How can I print from a loop with OpenMP parallel execution? I am hoping to avoid critical code or similar which (I hear) can really slow down the execution.
Additional complication: it seem that on the cluster computer which I ran my code on, I can only print from the master thread (id=0). So I tried the following code.

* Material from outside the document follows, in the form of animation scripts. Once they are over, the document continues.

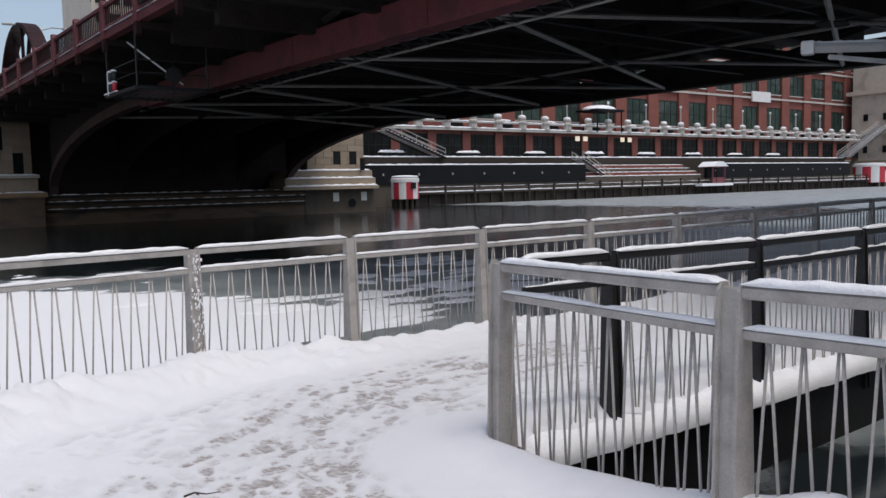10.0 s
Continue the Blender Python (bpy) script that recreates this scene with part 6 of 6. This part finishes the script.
def kiosk():
    t = thing("kiosk", far(119, 83.6, 0.55), "small red kiosk with snowy roof on the dock", "kiosk")
    for x in (-1.6, 1.6):
        for y in (0, 2):
            part("post", Geo().box(x - 0.1, x + 0.1, y - 0.1, y + 0.1, 0, 2.6), MAROON, t)
    part("counter", Geo().box(-1.6, 1.6, 0, 0.3, 0, 1.0), MAROON, t)
    part("roof", Geo().prism([(-2.0, 2.6), (2.0, 2.6), (0.6, 3.3), (-0.6, 3.3)], -0.4, 2.4, "y"), MAROON, t)
    part("snow_cap", Geo().prism([(-2.0, 2.72), (2.0, 2.72), (0.7, 3.5), (-0.7, 3.5)], -0.45, 2.45, "y"), SNOW_FAR, t, "snow")
    part("float", Geo().box(-6, 2.2, -1.2, 0, -0.3, 0.1), SNOW_FAR, t, "snow-covered landing float")


kiosk()


def stair(name, p0, p1, width, steps, label):
    """An outdoor steel stair with snowy treads and pipe handrails."""
    t = thing(name, far(0, 0, 0), label, "stairs")
    a, b = Vector(p0), Vector(p1)
    for i in range(steps):
        c = a + (b - a) * (i + 0.5) / steps
        st = part("tread", Geo().box(c.x - 0.22, c.x + 0.22, c.y, c.y + width, c.z - 0.1, c.z), CONC_GREY, t)
        part("snow", Geo().box(c.x - 0.2, c.x + 0.2, c.y, c.y + width, c.z + 0.003, c.z + 0.06), SNOW_FAR, st, "snow")
    for y in (0, width):
        for h in (0.5, 1.0):
            part("handrail", Geo().tube([a + Vector((0, y, h)), b + Vector((0, y, h))], 0.05, 6), STEEL, t)
        for i in range(5):
            c = a + (b - a) * i / 4
            part("baluster", Geo().tube([c + Vector((0, y, 0)), c + Vector((0, y, 1.0))], 0.04, 5), STEEL, t)
        part("stringer", Geo().tube([a + Vector((0, y, -0.15)), b + Vector((0, y, -0.15))], 0.14, 4), DARKSTEEL, t)


stair("outdoor_stair", (69.5, 90, 4.95), (60.5, 90, 8.2), 2.0, 18, "outdoor steel stair with snowy treads beside the bridge")
stair("outdoor_stair", (96.5, 86, 1.6), (90.5, 86, 4.6), 2.0, 14, "outdoor steel stair with snowy treads down to the dock")
stair("outdoor_stair", (170, 88, 5.0), (187.5, 88, 11.8), 2.6, 26, "long outdoor steel stair with snowy treads by the far pier")


def brick_building():
    t = thing("brick_warehouse", far(0, 96, 0), "red brick warehouse with tall dark windows and a white balustrade terrace", "building")
    part("lower_body", Geo().box(58, 200, 0.4, 6, 4.9, 8.9), REDBRICK, t)
    part("body", Geo().box(58, 200, 4.0, 40, 8.9, 34), REDBRICK, t)
    for i in range(23):
        x = 60 + i * 6.0
        part("pier", Geo().box(x - 0.7, x + 0.7, 0.1, 0.5, 4.9, 8.7), REDBRICK, t)
        window_in(t, x + 0.75, x + 5.25, 0.3, 5.2, 8.3, GLASS_DARK, 4, 2, 0.1)
    part("terrace_edge", Geo().box(57, 200, -0.6, 4, 8.8, 9.15), BALUSTER, t)
    part("edge_snow", Geo().snow_strip((57, -0.4, 9.15), (200, -0.4, 9.15), 0.5, 0.16, 0.5), SNOW_FAR, t, "snow", True)
    bl = part("balustrade", Geo().box(57, 200, -0.4, -0.15, 9.9, 10.1), BALUSTER, t, "pale stone balustrade")
    part("snow_cap", Geo().snow_strip((57, -0.28, 10.1), (200, -0.28, 10.1), 0.35, 0.14, 0.4), SNOW_FAR, bl, "snow", True)
    for i in range(29):
        x = 60 + i * 4.7
        if i % 2 == 0:
            part("lamp_pole", Geo().tube([(x, -0.28, 10.9), (x, -0.28, 13.6)], 0.09, 6), BALUSTER, bl)
            part("lamp_globe", Geo().blob((x, -0.28, 13.8), (0.22, 0.22, 0.25), 0.02, 1, -1, 2), WHITEPAINT, bl, "pale globe lamp", True)
        part("urn_post", Geo().lathe([(0.65, 9.15), (0.65, 9.9), (0.8, 10.0), (0.8, 10.25), (0.45, 10.4), (0.65, 10.8), (0.25, 11.15)], 10, Matrix.Translation((x, -0.28, 0))), BALUSTER, bl)
        part("urn_snow", Geo().blob((x, -0.28, 11.0), (0.65, 0.5, 0.3), 0.15, 1.5, -0.5, 2), SNOW_FAR, bl, "snow", True)
        if i % 2:
            part("awning", Geo().prism([(-1.3, 9.3), (1.3, 9.3), (0.9, 10.4), (-0.9, 10.4)], 0.3, 2.0, "y", Matrix.Translation((x + 2.3, 0, 0))), BLACKWALL, t, "dark folded umbrella group")
            part("awning_snow", Geo().blob((x + 2.3, 1.1, 10.4), (1.3, 0.9, 0.3), 0.15, 1.5, -0.4, 2), SNOW_FAR, t, "snow", True)
    for i in range(16):
        x = 63 + i * 8.6
        part("bay_pier", Geo().box(x - 1.2, x + 1.6, 3.6, 4.1, 9.0, 33), REDBRICK, t)
        for z0, z1 in ((11.0, 15.4), (18.2, 22.2), (24.6, 28.6)):
            window_in(t, x + 1.9, x + 7.2, 3.95, z0, z1, GLASS_GREEN, 3, 2, 0.16, None, 0.12, BALUSTER)
    for z in (17.0, 23.4, 29.8):
        part("string_course", Geo().box(58, 200, 3.5, 4.0, z, z + 0.35), BALUSTER, t)
    part("sign", Geo().box(153.5, 160, 3.2, 3.5, 16.4, 18.4), WHITESTRIPE, t, "pale signboard")
    part("canopy", Geo().box(103, 109.5, -1.5, 3, 12.4, 12.7), BLACKWALL, t)
    part("canopy_snow", Geo().blob((106.2, 0.8, 12.7), (3.4, 2.2, 0.8), 0.08, 1.2, -0.1), SNOW_FAR, t, "snow", True)
    for x in (103.4, 109.1):
        part("canopy_post", Geo().tube([(x, -1.2, 9.1), (x, -1.2, 12.4)], 0.12, 6), BLACKWALL, t)
    for x in (100.2, 102.0, 110.8, 112.6):
        part("lit_panel", Geo().box(x - 0.45, x + 0.45, 0.0, 0.1, 7.7, 8.4), WARM, t, "small glowing panel")


brick_building()


def far_pier():
    t = thing("bridge_house", far(196, 87, 0), "tall pale limestone bridge house beyond the dock", "bridge house")
    part("base", Geo().box(-6, 12, 0, 12, -2.5, 4.5), STONE, t)
    part("base_snow", Geo().snow_strip((-6, 0.3, 4.5), (12, 0.3, 4.5), 0.8, 0.3, 0.5), SNOW_FAR, t, "snow", True)
    masonry("shaft", t, -5.2, 11, 0.6, 11, 4.5, 10.2, 1.0, 3.0, BEIGE)
    part("ledge", Geo().box(-5.8, 12, 0.0, 12, 10.2, 10.9), BEIGE, t)
    part("ledge_snow", Geo().snow_strip((-5.8, 0.3, 10.9), (12, 0.3, 10.9), 0.8, 0.3, 0.5), SNOW_FAR, t, "snow", True)
    masonry("upper", t, -5.0, 11, 0.8, 11, 10.9, 19.0, 1.0, 3.0, BEIGE)
    part("cornice", Geo().box(-5.8, 12, 0.0, 12, 19.0, 19.8), BEIGE, t)
    part("attic", Geo().box(-4.6, 11, 1.0, 11, 19.8, 26), BEIGE, t)
    for x, z in ((-2.5, 6.0), (-2.5, 8.3), (-2.5, 13), (-2.5, 16.5), (2.5, 6.0), (2.5, 13)):
        part("window", Geo().box(x - 0.5, x + 0.5, 0.5, 0.55, z, z + 1.6), GLASS_DARK, t)
    for y in (3.2, 7.4):
        for z in (6.2, 13.2):
            part("window", Geo().box(-5.3, -5.0, y, y + 0.9, z, z + 1.5), GLASS_DARK, t)


far_pier()


def distant_tower(s, n, w, h, material, label):
    t = thing("tower", far(s, n, 0), label, "building")
    part("body", Geo().box(-w / 2, w / 2, 0, w, 0, h), material, t)
    for i in range(int(h / 4)):
        part("window_band", Geo().box(-w / 2 - 0.1, w / 2 + 0.1, -0.15, 0.0, i * 4 + 1.2, i * 4 + 3.2), GLASS_DARK, t)
    for i in range(int(w / 3)):
        part("pilaster", Geo().box(-w / 2 + i * 3, -w / 2 + i * 3 + 0.8, -0.3, 0, 0, h), material, t)


distant_tower(66, 190, 24, 70, STONE_PALE, "tall pale office tower with window bands")
distant_tower(10, 190, 9, 24.5, GLASS_TEAL, "distant blue glass building")
distant_tower(-16, 140, 26, 40, GREYPANEL, "distant grey office block")

# ---------------------------------------------------------------- near bank behind the walk
def closing_wall():
    # out of view behind the walk; added only for reflections
    t = thing("unseen_wall", far(0, -12, 0), "tall unseen limestone wall added to close the place behind the promenade", "wall", kind="structure")
    part("wall", Geo().box(-60, 60, -2, 0, -2, 8.5), STONE_PALE, t)
    part("coping", Geo().box(-60, 60, -2.2, 0.3, 8.5, 9.2), STONE_PALE, t)


closing_wall()
land = Geo().box(-1500, 1500, 84, 1800, -2.4, 0.95)
single("land", land, SNOW_FAR, "snow-covered city ground behind the far bank", "ground", far(0, 6, 0), kind="structure")
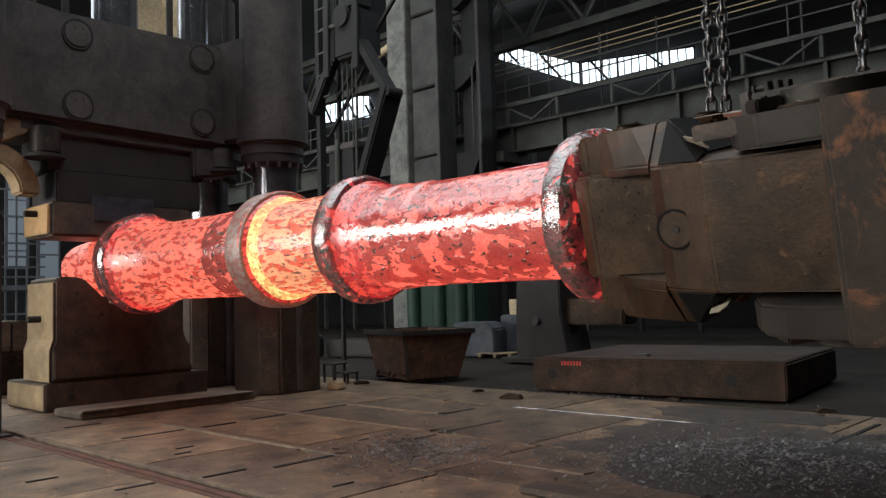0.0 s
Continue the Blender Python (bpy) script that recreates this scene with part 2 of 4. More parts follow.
def join(b, bm, m=None):
    if m is not None:
        b.transform(m)
    if bm is None:
        return b
    me = bpy.data.meshes.new("tmp")
    b.to_mesh(me)
    b.free()
    bm.from_mesh(me)
    bpy.data.meshes.remove(me)
    return bm


def rod(p0, p1, r, seg=20, r2=None, bevel=0.0, bm=None):
    b = bmesh.new()
    a, c = Vector(p0), Vector(p1)
    d = c - a
    bmesh.ops.create_cone(b, cap_ends=True, segments=seg, radius1=r, radius2=r if r2 is None else r2, depth=d.length)
    if bevel:
        rim = [e for e in b.edges if any(len(f.verts) > 4 for f in e.link_faces)]
        bmesh.ops.bevel(b, geom=rim, offset=bevel, segments=2, affect="EDGES")
    b.transform(Matrix.Translation((a + c) / 2) @ d.to_track_quat("Z", "Y").to_matrix().to_4x4())
    return join(b, bm)


def bar(p0, p1, w, h, bm=None, bevel=0.0):
    """A straight bar of w x h section between two points."""
    a, c = Vector(p0), Vector(p1)
    d = c - a
    b = box(-w / 2, w / 2, -h / 2, h / 2, 0, d.length, bevel)
    b.transform(Matrix.Translation(a) @ d.to_track_quat("Z", "Y").to_matrix().to_4x4())
    return join(b, bm)


def prism(pts, axis, lo, hi, bevel=0.015, bm=None):
    """A flat outline drawn out along an axis; pts are in the other two axes in order."""
    b = bmesh.new()
    def at(p, h):
        return {"x": (h, p[0], p[1]), "y": (p[0], h, p[1]), "z": (p[0], p[1], h)}[axis]
    lower = [b.verts.new(at(p, lo)) for p in pts]
    upper = [b.verts.new(at(p, hi)) for p in pts]
    n = len(pts)
    b.faces.new(lower), b.faces.new(upper[::-1])
    for i in range(n):
        b.faces.new((lower[i], upper[i], upper[(i + 1) % n], lower[(i + 1) % n]))
    bmesh.ops.recalc_face_normals(b, faces=b.faces)
    if bevel:
        bmesh.ops.bevel(b, geom=b.edges[:], offset=bevel, segments=2, affect="EDGES")
    return join(b, bm)


def lathe(profile, seg=96, rough=0.0, seed=0.0):
    """Turned about the x axis; profile is (x, r). rough: hammer-worn unevenness in metres."""
    b = bmesh.new()
    rings = []
    for x, r in profile:
        ring = []
        for i in range(seg):
            a = 2 * math.pi * i / seg
            rr, xx = r, x
            if rough and r > 0.02:
                k = noise.noise(Vector((x * 1.3 + seed, math.cos(a) * 1.6, math.sin(a) * 1.6)))
                k2 = noise.noise(Vector((x * 5 + seed, math.cos(a) * 5, math.sin(a) * 5 + 9)))
                rr, xx = r + rough * (k + 0.5 * k2), x + 0.7 * rough * k2
            ring.append(b.verts.new((xx, rr * math.cos(a), rr * math.sin(a))))
        rings.append(ring)
    for p, q in zip(rings, rings[1:]):
        for i in range(seg):
            b.faces.new((p[i], p[(i + 1) % seg], q[(i + 1) % seg], q[i]))
    b.faces.new(rings[0]), b.faces.new(rings[-1])
    return b


def fine(profile, step=0.06):
    out = [profile[0]]
    for (x0, r0), (x1, r1) in zip(profile, profile[1:]):
        n = max(1, int(math.hypot(x1 - x0, r1 - r0) / step))
        out += [(x0 + (x1 - x0) * k / n, r0 + (r1 - r0) * k / n) for k in range(1, n + 1)]
    return out


def solid(name, bm, mat, label, category, group="", kind="", smooth=False, m=None):
    """A thing that is one mesh."""
    ob = link(name, bm, mat, None, "", smooth)
    if m is not None:
        ob.matrix_basis = m
    return tagged(ob, label, category, group, kind)


def arc(cx, cz, r, a0, a1, n=8):
    return [(cx + r * math.cos(radians(a0 + (a1 - a0) * i / n)), cz + r * math.sin(radians(a0 + (a1 - a0) * i / n))) for i in range(n + 1)]


# ---- the hall ----
def hall():
    b = bmesh.new()
    bmesh.ops.create_grid(b, x_segments=8, y_segments=8, size=400)
    b.transform(Matrix.Translation((-10, 10, -0.045)))
    solid("ground", b, GROUND, "sooty trodden earth and concrete shop ground", "ground", kind="structure")
    # east and south walls are unseen, added to shut out the sky
    for name, v in (("wall_north", (-62, 30, 36.4, 36.8, -0.1, 17)), ("wall_west", (-62, -61.6, -16.4, 36.4, -0.1, 17)),
                    ("wall_east", (29.6, 30, -16.4, 36.4, -0.1, 17)), ("wall_south", (-62, 30, -16.8, -16.4, -0.1, 17))):
        solid(name, box(*v, 0), WALLM, "sooty dark sheet wall of the forge hall", "wall", kind="structure")
    solid("ceiling", box(-62, 30, -16.8, 36.8, 17.0, 17.3, 0), WALLM, "dark sooty roof deck high above the shop", "ceiling", kind="structure")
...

It mostly works, but when a worker thread writes to a stringstream
concurrently with the main thread reading it, it can lead to an abnormal behavior.
ADDED: 1. The order of output doesnt matter. 2. Since my job will be terminated after 48h, while possibly still unfinished, I can't wait with printing till the end of the loop computation.
#include <iostream>
#include <vector>
#include <omp.h>
#include <sstream>
using namespace std;
int main() {
int nthreads=10;
omp_set_num_threads(nthreads);
vector<stringstream> ss(nthreads);
#pragma omp parallel for schedule(static,1)
for(unsigned int i= 1; i<=100000;i++){
int id=omp_get_thread_num();
if(id==0){
for(int idi=0;idi<nthreads;idi++)
if(ss[idi].tellp()>ss[idi].tellg()) cout<<ss[idi].rdbuf();
}
// DO WORK,
if(some condition) ss[id]<< some outcome...
// MORE WORK
ss[id]<< more outcome
}
return 0;
}
The standard simple solution requires C++20. First observation is std::osyncstream
from <syncstream>
header:
osyncstream(std::cout) << my_line << "\n;
But if you can use C++20, then <format>
will be available too:
std::puts(std::format("{:s}\n", my_line).c_str());
C IO functions like std::puts
acquire an internal lock on every invocation.
If C++23 is available too, you can use <print>
:
std::println(stdout, "{:s}", my_line);
The latest standard requires that std::print
and std::println
too, acquire a lock on the output stream before printing. But since it's relatively new, that guarantee is subject to quality of implementation.
Last resort for optimization would be to define a spin lock using std::atomic
and lock+unlock on every call. It would be faster than a mutex, but I don't illustrate it now.